Stuart McCaffrey

Personal information
- Full name: Stuart Muir McCaffrey
- Date of birth: 30 May 1979 (age 46)
- Place of birth: Glasgow, Scotland
- Position(s): Defender

Senior career*
- Years: Team / Apps / (Gls)
- 1996–1998: Hibernian / 2 / (0)
- 1998–2001: Aberdeen / 0 / (0)
- 2000: → Inverness Caledonian Thistle (loan) / 11 / (0)
- 2001: → Inverness Caledonian Thistle (loan) / 20 / (0)
- 2001–2008: Inverness Caledonian Thistle / 132 / (6)
- 2008: → St Johnstone (loan) / 1 / (1)
- 2008–2010: St Johnstone / 36 / (3)
- 2010–2012: Greenock Morton / 40 / (0)
- Total:  / 242 / (10)

= Stuart McCaffrey =

Scottish footballer

Stuart McCaffrey (born 30 May 1979) is a Scottish former professional footballer who played as a defender.

==Playing career==
McCaffrey began his career as a trainee with Hibernian, before signing for Aberdeen in July 1998. Failing to break into the Aberdeen first team, he signed on loan for Inverness Caledonian Thistle in September 2000. This was followed by a permanent contract.
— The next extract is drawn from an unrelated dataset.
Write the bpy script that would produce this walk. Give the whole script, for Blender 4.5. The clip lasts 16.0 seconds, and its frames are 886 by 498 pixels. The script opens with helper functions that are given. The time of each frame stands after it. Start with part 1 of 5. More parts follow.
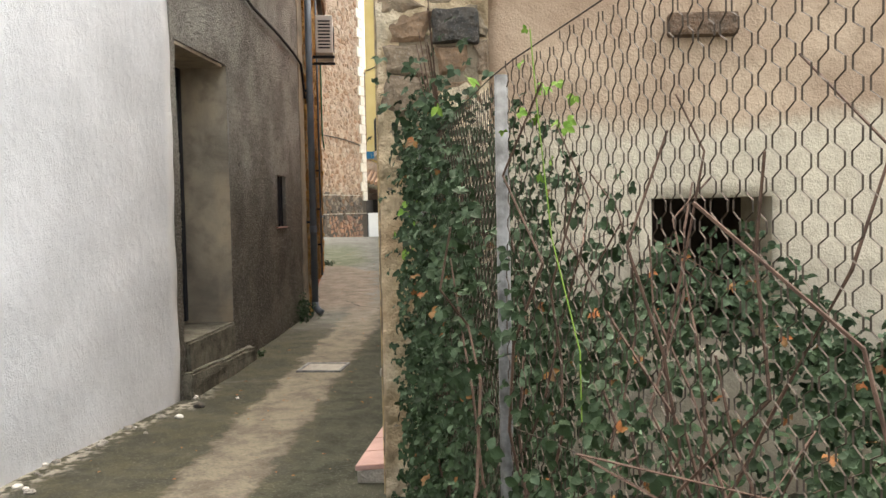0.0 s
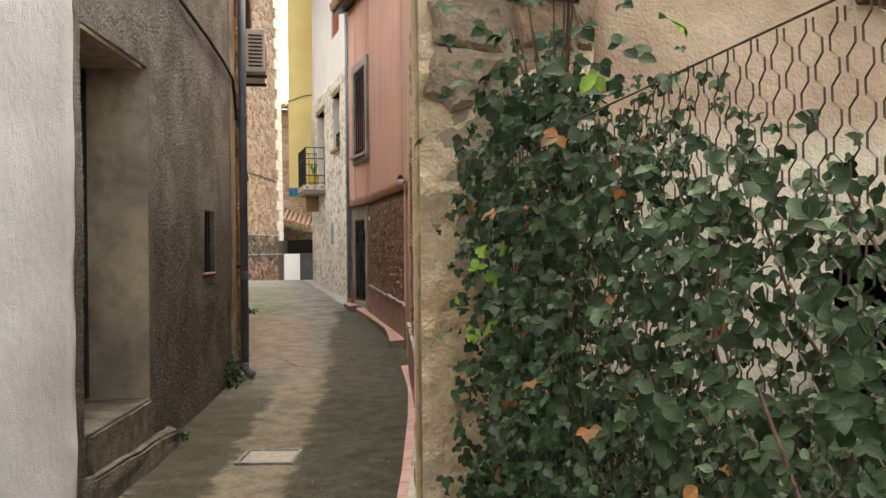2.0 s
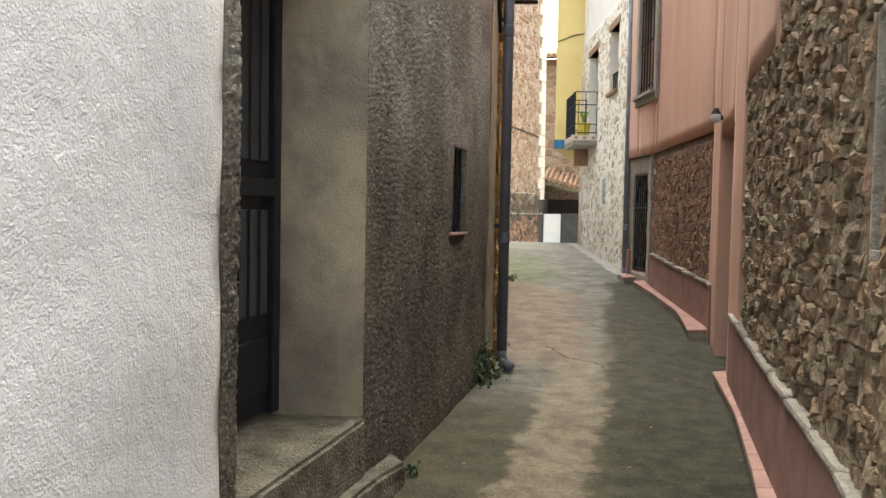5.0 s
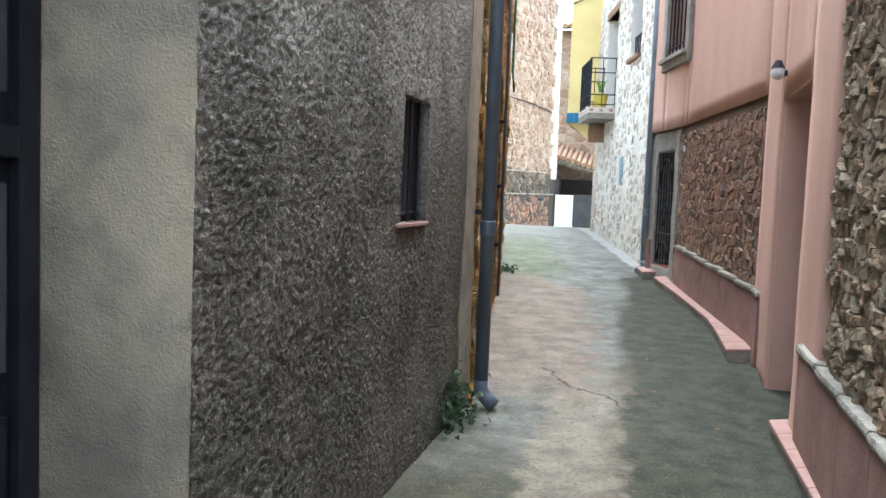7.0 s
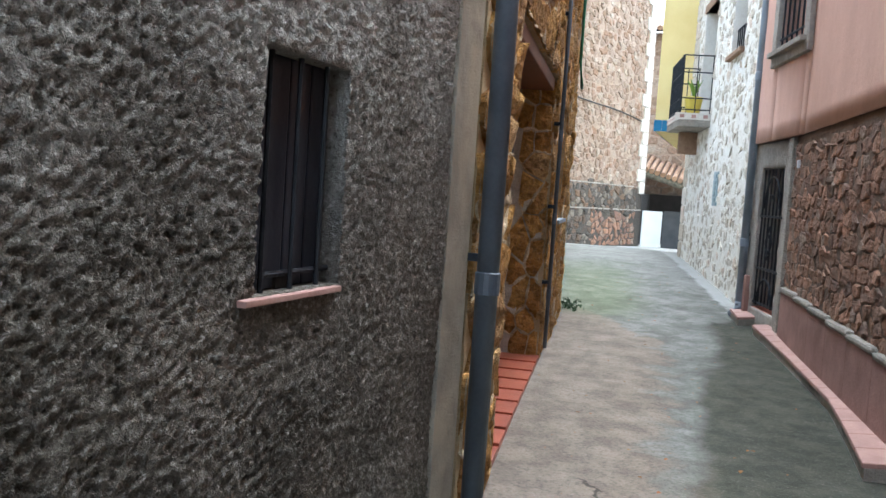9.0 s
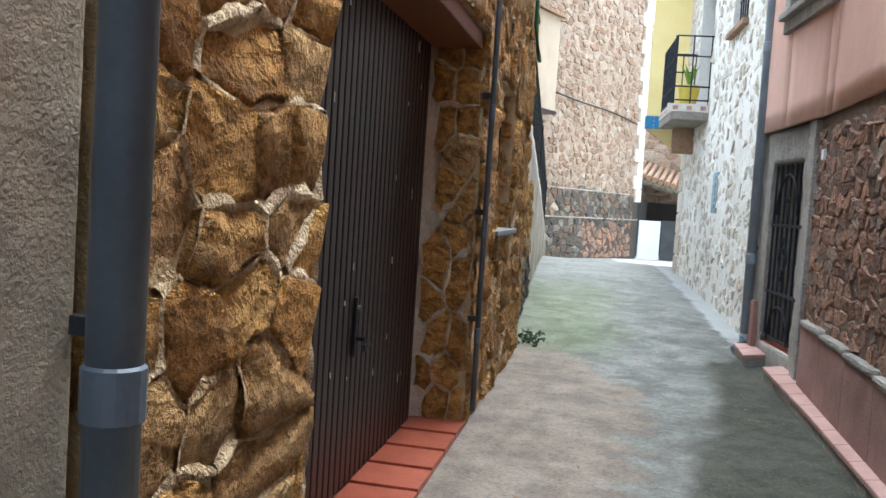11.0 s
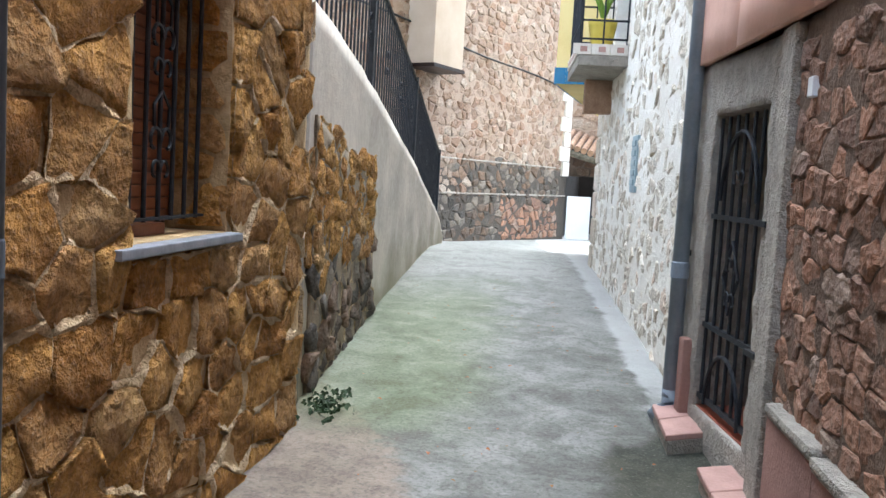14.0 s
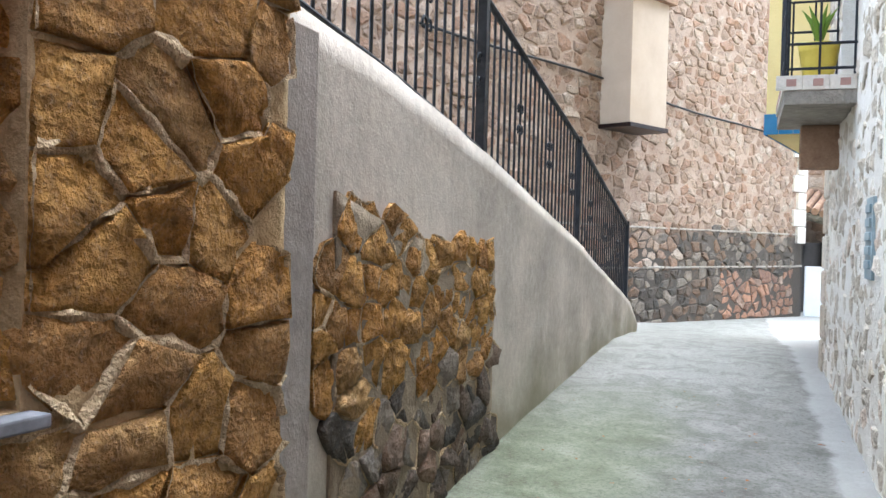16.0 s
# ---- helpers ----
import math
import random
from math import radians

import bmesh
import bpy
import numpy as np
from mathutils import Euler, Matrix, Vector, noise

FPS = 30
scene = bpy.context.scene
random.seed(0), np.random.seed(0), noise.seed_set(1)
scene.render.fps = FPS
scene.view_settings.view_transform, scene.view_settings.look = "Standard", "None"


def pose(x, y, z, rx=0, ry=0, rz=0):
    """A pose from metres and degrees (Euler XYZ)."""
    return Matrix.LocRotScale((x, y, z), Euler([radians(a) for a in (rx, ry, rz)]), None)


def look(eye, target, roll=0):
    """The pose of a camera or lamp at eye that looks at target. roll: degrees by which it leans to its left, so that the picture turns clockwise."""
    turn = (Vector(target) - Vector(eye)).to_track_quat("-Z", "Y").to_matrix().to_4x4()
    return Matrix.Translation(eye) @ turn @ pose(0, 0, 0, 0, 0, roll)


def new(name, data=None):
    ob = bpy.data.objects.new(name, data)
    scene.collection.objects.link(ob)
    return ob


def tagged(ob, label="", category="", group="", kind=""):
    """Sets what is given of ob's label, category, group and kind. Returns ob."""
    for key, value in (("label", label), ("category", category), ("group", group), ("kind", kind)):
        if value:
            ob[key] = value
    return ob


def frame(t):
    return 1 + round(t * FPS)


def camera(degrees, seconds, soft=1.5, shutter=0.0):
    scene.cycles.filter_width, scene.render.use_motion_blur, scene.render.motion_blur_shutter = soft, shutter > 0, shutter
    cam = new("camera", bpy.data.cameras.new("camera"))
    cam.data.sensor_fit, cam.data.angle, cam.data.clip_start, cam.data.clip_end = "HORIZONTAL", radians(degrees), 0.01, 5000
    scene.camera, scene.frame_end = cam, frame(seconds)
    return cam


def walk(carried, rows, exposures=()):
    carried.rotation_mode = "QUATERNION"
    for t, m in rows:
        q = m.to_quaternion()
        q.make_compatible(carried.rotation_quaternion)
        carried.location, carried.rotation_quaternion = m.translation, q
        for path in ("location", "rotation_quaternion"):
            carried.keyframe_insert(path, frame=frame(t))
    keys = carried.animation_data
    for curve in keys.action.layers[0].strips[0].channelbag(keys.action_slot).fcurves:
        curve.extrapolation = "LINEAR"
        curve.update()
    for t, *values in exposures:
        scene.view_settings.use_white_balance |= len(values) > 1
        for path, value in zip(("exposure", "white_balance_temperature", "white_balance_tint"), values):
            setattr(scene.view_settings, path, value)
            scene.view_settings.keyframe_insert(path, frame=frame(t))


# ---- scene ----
cam = camera(55.0, 16.0)
PATH = [
    (0, (-0.49, 3.566, 2.172), (-0.562, 5.562, 2.076), -1.1),
    (0.5, (-0.65, 3.93, 2.194), (-0.756, 5.926, 2.116), -0.6),
    (1, (-0.876, 4.284, 2.192), (-0.881, 6.282, 2.089), 0.7),
    (1.5, (-0.972, 4.717, 2.207), (-1.039, 6.715, 2.164), -1.4),
    (2, (-1.074, 5.138, 2.205), (-0.928, 7.133, 2.202), -0.6),
    (2.5, (-1.112, 5.511, 2.186), (-1.046, 7.509, 2.163), -1.1),
    (3, (-1.133, 5.907, 2.19), (-1.286, 7.901, 2.165), -0.8),
    (3.5, (-1.225, 6.311, 2.179), (-1.418, 8.301, 2.188), 0.9),
    (4, (-1.245, 6.708, 2.189), (-1.667, 8.663, 2.231), -0.7),
    (4.5, (-1.363, 7.091, 2.161), (-1.807, 9.04, 2.11), 0.6),
    (7, (-1.576, 9.343, 2.174), (-2.049, 11.281, 2.026), 2.3),
    (7.5, (-1.543, 9.838, 2.205), (-2.167, 11.733, 2.063), 2.8),
    (8, (-1.585, 10.282, 2.218), (-2.236, 12.172, 2.158), 3.9),
    (8.5, (-1.614, 10.784, 2.207), (-2.224, 12.687, 2.121), 4.7),
    (9, (-1.623, 11.321, 2.274), (-2.295, 13.2, 2.134), 3.9),
    (11.5, (-1.681, 13.881, 2.247), (-2.363, 15.758, 2.135), 3.7),
    (12, (-1.703, 14.378, 2.25), (-2.4, 16.243, 2.059), 4.3),
    (12.5, (-1.695, 14.845, 2.306), (-2.507, 16.667, 2.157), 2.1),
    (13, (-1.713, 15.356, 2.294), (-2.4, 17.218, 2.048), 4.0),
    (13.5, (-1.66, 15.908, 2.338), (-2.37, 17.77, 2.174), 2.5),
    (14, (-1.62, 16.429, 2.334), (-2.176, 18.342, 2.167), 3.3),
    (14.5, (-1.584, 16.914, 2.359), (-2.279, 18.784, 2.216), 2.2),
    (15, (-1.586, 17.352, 2.404), (-2.424, 19.168, 2.39), 1.2),
    (15.3, (-1.633, 17.657, 2.446), (-2.439, 19.487, 2.406), 2.0),
    (15.5, (-1.62, 17.817, 2.435), (-2.438, 19.642, 2.437), 2.9),
    (15.6, (-1.607, 17.934, 2.435), (-2.462, 19.742, 2.459), 2.2),
    (16, (-1.623, 18.257, 2.475), (-2.678, 19.955, 2.447), 1.6),
]
walk(cam, [(t, look(eye, target, roll)) for t, eye, target, roll in PATH], [(0.0, 2.38, 7100, 7), (1.5, 2.28, 7200, 8), (2.0, 2.25, 7500, 9), (2.5, 2.5, 6150, 14), (3.0, 2.5, 6900, 8), (3.5, 2.5, 7200, 8), (4.5, 2.5, 7200, 7), (7.0, 3.15, 5600, 1), (9.0, 2.93, 5500, 2), (11.5, 3.0, 5500, 1), (12.0, 2.85, 5500, 1), (12.5, 3.14, 5550, 4), (13.4, 3.2, 5600, 4), (14.5, 2.95, 5600, 5), (15.4, 3.2, 5600, 5), (16.0, 2.95, 5650, 6)])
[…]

McCaffrey made more than 150 appearances for Inverness, and has scored five goals. He was part of the Inverness defence, playing alongside the likes of Bobby Mann, Stuart Golabek, Ross Tokely, Grant Munro and Darren Dods. McCaffrey joined St Johnstone on a six-month loan on 31 December 2007, and made the move permanent in April 2008.

McCaffrey has Scottish Challenge Cup and Scottish Football League First Division winner's medals, both won whilst playing for Inverness. He has become a regular in the heart of the St Johnstone defence, and has also scored a few goals. Unfortunately, he also scored an own goal in a Scottish Cup tie against Rangers, when he diverted a cross ball past Alan Main.
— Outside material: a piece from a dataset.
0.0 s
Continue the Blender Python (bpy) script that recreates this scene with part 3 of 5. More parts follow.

After being restricted to 12 appearances for Saints during the 2009–10 season due to injuries, McCaffrey signed for Greenock Morton on a free transfer in July 2010.

Following a tear of his Plantar fascia mid-season, in May he announced that he would be taking a break from football but had not yet planned to retire.

==Coaching career==
McCaffrey was working towards his B licence.

==Personal life==
McCaffrey is married. His wife Rachel (who is a teacher at Loudoun Academy) gave birth to their daughter Martha on 4 September 2011.